### Your task
Emit the exact text of every line from the line with "Recreate this scene" to the line with "q.make_compatible(carried.rotation_quaternion)", both ends included. No other output is expected.
----------
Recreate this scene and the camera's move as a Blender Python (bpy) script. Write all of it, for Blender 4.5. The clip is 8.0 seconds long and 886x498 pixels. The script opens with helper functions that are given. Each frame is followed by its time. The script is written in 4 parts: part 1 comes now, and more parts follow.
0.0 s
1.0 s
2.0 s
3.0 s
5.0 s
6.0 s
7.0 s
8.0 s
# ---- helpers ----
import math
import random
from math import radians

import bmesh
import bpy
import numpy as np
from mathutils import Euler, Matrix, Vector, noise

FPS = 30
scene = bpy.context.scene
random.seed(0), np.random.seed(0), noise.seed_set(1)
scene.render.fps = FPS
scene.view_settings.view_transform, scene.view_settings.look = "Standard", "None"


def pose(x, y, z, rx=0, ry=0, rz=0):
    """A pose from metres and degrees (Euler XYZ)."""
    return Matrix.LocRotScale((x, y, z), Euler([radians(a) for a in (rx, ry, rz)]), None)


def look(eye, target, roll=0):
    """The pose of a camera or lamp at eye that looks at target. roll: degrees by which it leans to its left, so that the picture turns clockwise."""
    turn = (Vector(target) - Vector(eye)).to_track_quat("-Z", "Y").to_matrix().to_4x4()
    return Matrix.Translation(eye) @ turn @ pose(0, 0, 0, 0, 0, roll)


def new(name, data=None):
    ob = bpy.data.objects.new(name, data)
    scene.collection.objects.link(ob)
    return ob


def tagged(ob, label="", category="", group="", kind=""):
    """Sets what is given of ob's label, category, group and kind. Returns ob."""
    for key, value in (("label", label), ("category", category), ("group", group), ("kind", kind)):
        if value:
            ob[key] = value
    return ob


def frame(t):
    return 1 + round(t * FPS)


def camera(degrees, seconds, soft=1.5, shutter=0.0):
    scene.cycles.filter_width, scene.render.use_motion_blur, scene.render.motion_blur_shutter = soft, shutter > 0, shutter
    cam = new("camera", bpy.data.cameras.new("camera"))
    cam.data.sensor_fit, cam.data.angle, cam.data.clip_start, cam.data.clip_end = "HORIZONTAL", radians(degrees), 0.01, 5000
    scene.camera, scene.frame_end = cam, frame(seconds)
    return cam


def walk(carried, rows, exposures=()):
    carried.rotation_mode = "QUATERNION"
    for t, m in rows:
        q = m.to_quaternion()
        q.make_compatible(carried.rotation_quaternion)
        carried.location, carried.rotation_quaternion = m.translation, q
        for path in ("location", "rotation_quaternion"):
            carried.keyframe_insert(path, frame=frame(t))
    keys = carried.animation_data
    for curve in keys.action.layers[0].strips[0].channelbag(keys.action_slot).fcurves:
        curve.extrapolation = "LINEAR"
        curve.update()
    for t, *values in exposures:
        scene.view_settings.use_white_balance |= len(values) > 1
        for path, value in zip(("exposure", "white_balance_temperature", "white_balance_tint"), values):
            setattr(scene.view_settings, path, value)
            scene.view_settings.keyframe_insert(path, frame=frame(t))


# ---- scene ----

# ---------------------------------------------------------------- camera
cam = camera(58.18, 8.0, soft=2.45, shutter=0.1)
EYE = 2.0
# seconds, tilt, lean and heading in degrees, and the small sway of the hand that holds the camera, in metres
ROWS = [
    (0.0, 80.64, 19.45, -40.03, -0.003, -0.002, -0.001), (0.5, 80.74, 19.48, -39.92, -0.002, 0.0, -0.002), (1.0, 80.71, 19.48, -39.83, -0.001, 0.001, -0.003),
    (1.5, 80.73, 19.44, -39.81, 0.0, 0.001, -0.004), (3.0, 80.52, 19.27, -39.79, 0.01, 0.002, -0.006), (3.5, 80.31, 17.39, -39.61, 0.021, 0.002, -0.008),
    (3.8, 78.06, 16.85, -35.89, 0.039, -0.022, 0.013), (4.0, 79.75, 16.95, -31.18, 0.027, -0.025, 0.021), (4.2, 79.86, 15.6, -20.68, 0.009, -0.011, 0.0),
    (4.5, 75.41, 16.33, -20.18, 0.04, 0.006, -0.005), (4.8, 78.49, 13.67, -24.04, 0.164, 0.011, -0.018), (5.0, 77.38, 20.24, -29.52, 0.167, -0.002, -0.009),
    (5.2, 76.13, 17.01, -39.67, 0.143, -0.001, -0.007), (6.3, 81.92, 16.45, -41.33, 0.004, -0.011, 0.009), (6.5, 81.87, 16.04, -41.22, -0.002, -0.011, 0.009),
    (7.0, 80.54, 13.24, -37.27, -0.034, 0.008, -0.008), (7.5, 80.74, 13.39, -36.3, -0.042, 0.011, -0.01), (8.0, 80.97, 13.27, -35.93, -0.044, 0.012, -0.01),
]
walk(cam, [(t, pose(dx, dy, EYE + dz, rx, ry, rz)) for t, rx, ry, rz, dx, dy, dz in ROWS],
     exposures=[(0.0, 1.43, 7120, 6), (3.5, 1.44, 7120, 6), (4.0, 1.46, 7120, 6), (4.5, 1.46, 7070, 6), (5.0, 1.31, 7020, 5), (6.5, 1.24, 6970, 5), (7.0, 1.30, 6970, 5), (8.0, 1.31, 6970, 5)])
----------
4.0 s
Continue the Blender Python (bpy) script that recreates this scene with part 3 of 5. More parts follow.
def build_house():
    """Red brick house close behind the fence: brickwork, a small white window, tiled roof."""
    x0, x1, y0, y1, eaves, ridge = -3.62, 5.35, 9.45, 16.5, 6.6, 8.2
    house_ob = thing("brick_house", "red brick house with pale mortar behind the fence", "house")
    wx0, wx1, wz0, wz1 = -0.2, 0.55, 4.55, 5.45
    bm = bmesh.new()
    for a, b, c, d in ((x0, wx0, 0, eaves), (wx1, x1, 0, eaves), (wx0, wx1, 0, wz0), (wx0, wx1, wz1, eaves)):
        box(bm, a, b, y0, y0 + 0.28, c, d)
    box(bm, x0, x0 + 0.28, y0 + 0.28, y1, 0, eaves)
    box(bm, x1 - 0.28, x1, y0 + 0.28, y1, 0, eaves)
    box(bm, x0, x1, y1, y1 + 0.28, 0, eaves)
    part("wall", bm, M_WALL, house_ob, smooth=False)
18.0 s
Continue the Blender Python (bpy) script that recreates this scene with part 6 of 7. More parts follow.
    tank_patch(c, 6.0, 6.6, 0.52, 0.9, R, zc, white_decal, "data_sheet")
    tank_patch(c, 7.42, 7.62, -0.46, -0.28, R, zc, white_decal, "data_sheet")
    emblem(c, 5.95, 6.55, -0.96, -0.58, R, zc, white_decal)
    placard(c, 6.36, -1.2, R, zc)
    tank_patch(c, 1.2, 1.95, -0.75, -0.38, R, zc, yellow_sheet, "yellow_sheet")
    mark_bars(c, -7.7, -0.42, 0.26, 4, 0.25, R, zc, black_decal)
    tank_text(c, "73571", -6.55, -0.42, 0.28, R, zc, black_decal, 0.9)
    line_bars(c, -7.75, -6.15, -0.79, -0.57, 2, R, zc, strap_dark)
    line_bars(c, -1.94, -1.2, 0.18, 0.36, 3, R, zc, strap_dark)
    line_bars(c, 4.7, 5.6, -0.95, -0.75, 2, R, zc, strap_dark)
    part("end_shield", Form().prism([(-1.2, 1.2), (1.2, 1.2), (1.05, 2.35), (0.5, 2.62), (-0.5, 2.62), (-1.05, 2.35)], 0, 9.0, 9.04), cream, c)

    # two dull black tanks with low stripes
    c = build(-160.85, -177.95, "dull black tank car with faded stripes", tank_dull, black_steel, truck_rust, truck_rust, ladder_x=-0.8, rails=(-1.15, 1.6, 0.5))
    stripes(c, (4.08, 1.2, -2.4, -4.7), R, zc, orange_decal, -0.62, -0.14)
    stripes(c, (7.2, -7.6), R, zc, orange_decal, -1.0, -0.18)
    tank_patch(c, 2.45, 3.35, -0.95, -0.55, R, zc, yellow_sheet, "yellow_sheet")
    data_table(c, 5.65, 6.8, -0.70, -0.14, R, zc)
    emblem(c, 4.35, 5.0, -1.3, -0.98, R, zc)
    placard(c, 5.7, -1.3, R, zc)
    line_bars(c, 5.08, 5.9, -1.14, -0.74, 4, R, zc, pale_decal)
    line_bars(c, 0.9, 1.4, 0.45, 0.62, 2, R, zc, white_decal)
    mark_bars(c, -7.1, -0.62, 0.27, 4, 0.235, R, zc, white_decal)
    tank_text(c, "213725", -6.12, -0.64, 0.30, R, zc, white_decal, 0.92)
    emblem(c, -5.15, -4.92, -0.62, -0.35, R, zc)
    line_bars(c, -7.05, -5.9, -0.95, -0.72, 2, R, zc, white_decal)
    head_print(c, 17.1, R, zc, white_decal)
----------
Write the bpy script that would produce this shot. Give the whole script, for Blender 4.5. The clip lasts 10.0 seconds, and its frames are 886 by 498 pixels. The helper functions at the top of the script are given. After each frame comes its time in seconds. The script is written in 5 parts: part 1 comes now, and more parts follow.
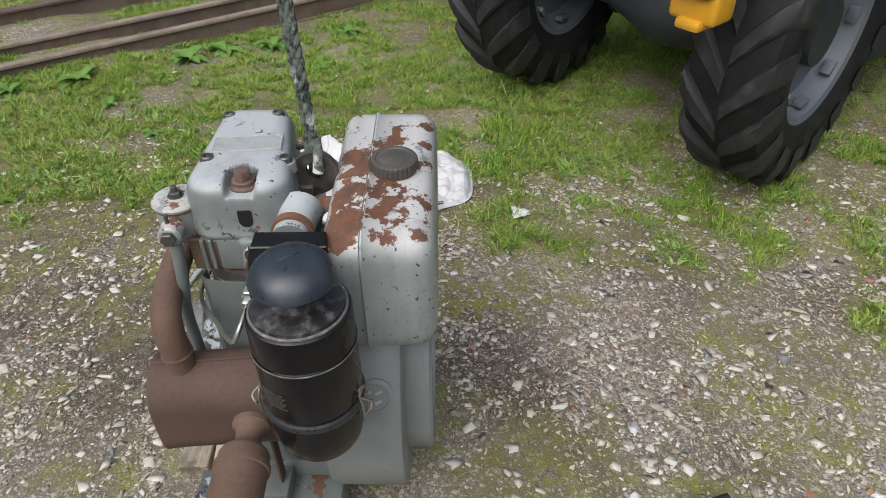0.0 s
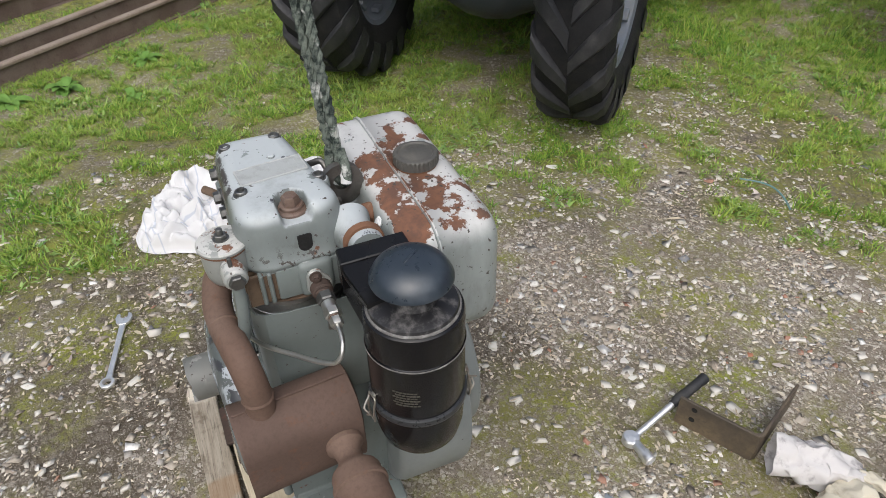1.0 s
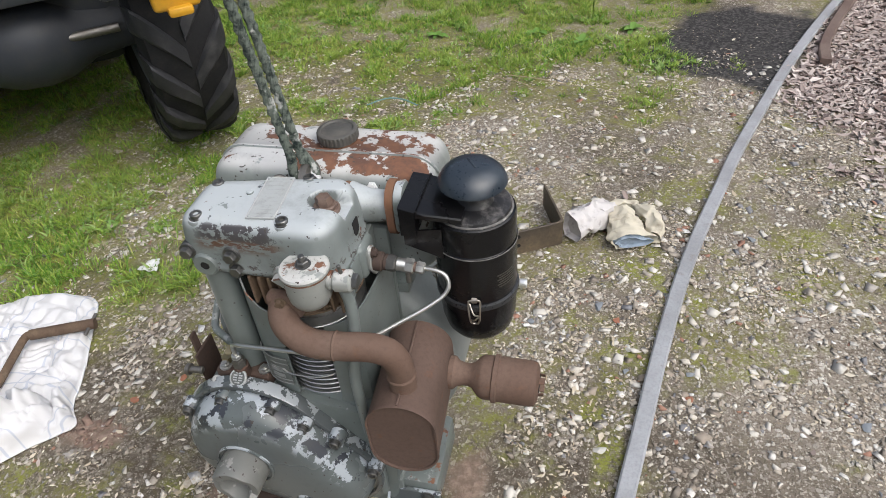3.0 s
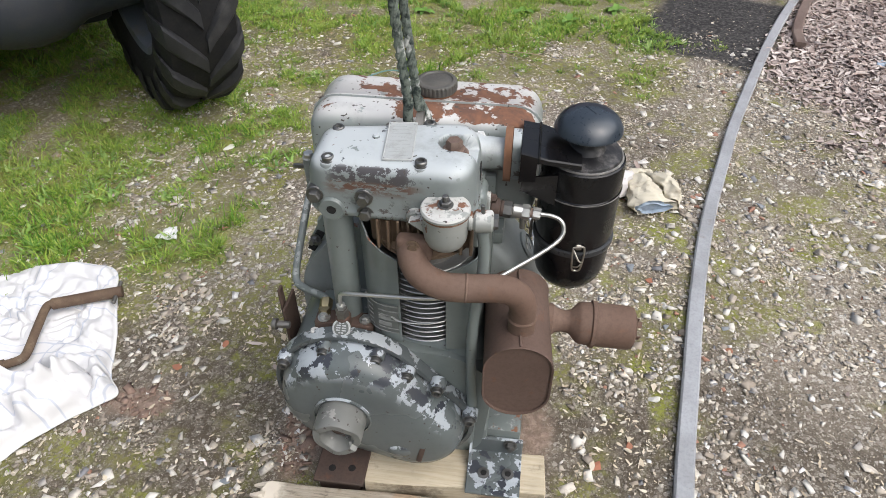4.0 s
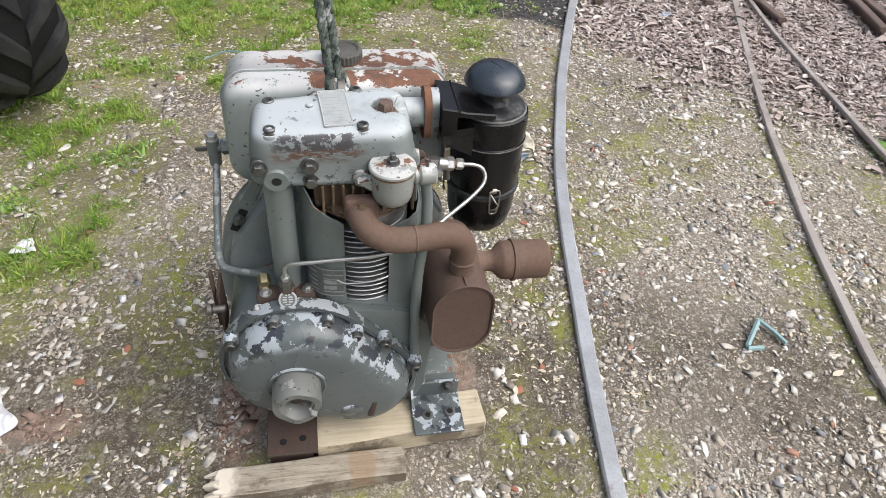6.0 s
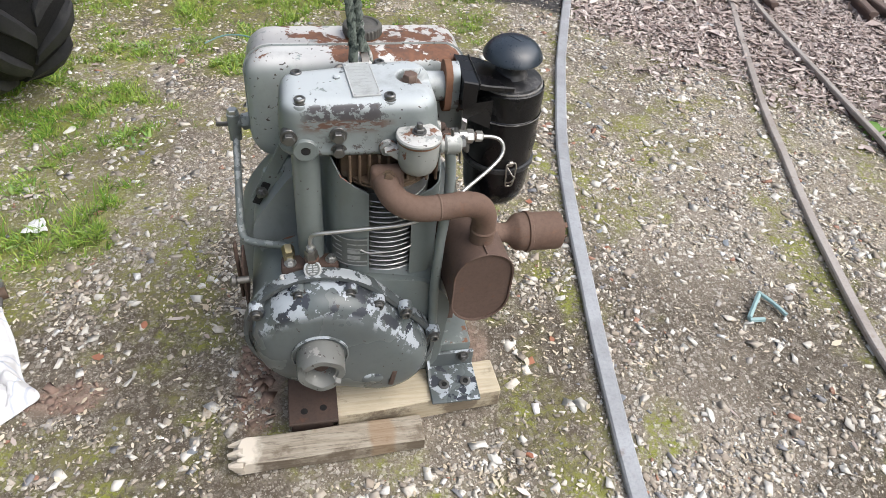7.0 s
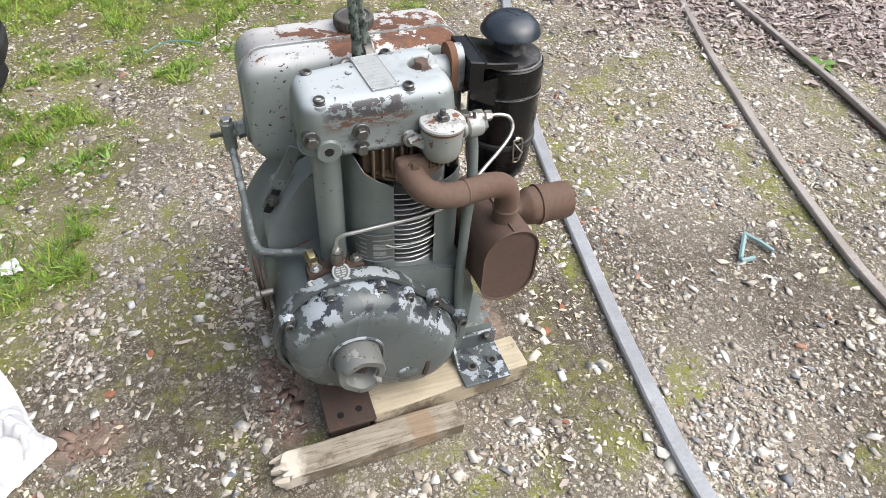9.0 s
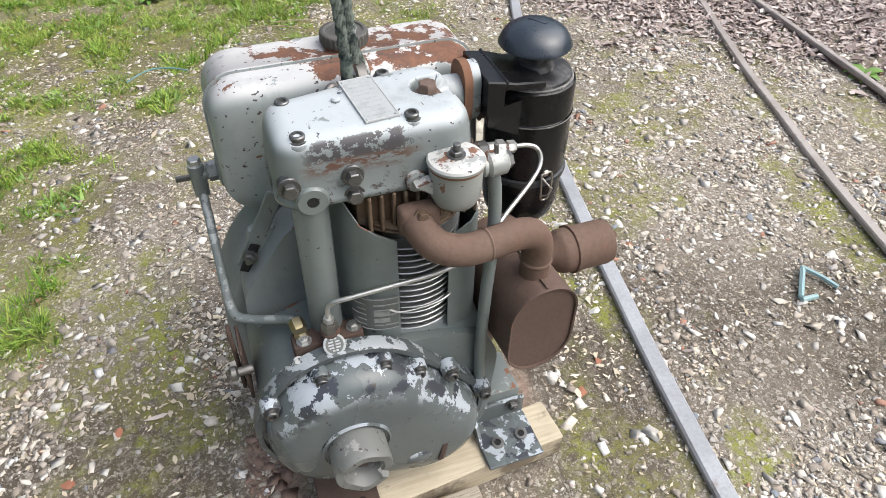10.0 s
----------
### Exercise output
Recreate this scene and the camera's move as a Blender Python (bpy) script. Write all of it, for Blender 4.5. The clip is 8.0 seconds long and 886x498 pixels. The script opens with helper functions that are given. Each frame is followed by its time. The script is written in 4 parts: part 1 comes now, and more parts follow.
0.0 s
1.0 s
2.0 s
3.0 s
5.0 s
6.0 s
7.0 s
8.0 s
# ---- helpers ----
import math
import random
from math import radians

import bmesh
import bpy
import numpy as np
from mathutils import Euler, Matrix, Vector, noise

FPS = 30
scene = bpy.context.scene
random.seed(0), np.random.seed(0), noise.seed_set(1)
scene.render.fps = FPS
scene.view_settings.view_transform, scene.view_settings.look = "Standard", "None"


def pose(x, y, z, rx=0, ry=0, rz=0):
    """A pose from metres and degrees (Euler XYZ)."""
    return Matrix.LocRotScale((x, y, z), Euler([radians(a) for a in (rx, ry, rz)]), None)


def look(eye, target, roll=0):
    """The pose of a camera or lamp at eye that looks at target. roll: degrees by which it leans to its left, so that the picture turns clockwise."""
    turn = (Vector(target) - Vector(eye)).to_track_quat("-Z", "Y").to_matrix().to_4x4()
    return Matrix.Translation(eye) @ turn @ pose(0, 0, 0, 0, 0, roll)


def new(name, data=None):
    ob = bpy.data.objects.new(name, data)
    scene.collection.objects.link(ob)
    return ob


def tagged(ob, label="", category="", group="", kind=""):
    """Sets what is given of ob's label, category, group and kind. Returns ob."""
    for key, value in (("label", label), ("category", category), ("group", group), ("kind", kind)):
        if value:
            ob[key] = value
    return ob


def frame(t):
    return 1 + round(t * FPS)


def camera(degrees, seconds, soft=1.5, shutter=0.0):
    scene.cycles.filter_width, scene.render.use_motion_blur, scene.render.motion_blur_shutter = soft, shutter > 0, shutter
    cam = new("camera", bpy.data.cameras.new("camera"))
    cam.data.sensor_fit, cam.data.angle, cam.data.clip_start, cam.data.clip_end = "HORIZONTAL", radians(degrees), 0.01, 5000
    scene.camera, scene.frame_end = cam, frame(seconds)
    return cam


def walk(carried, rows, exposures=()):
    carried.rotation_mode = "QUATERNION"
    for t, m in rows:
        q = m.to_quaternion()
        q.make_compatible(carried.rotation_quaternion)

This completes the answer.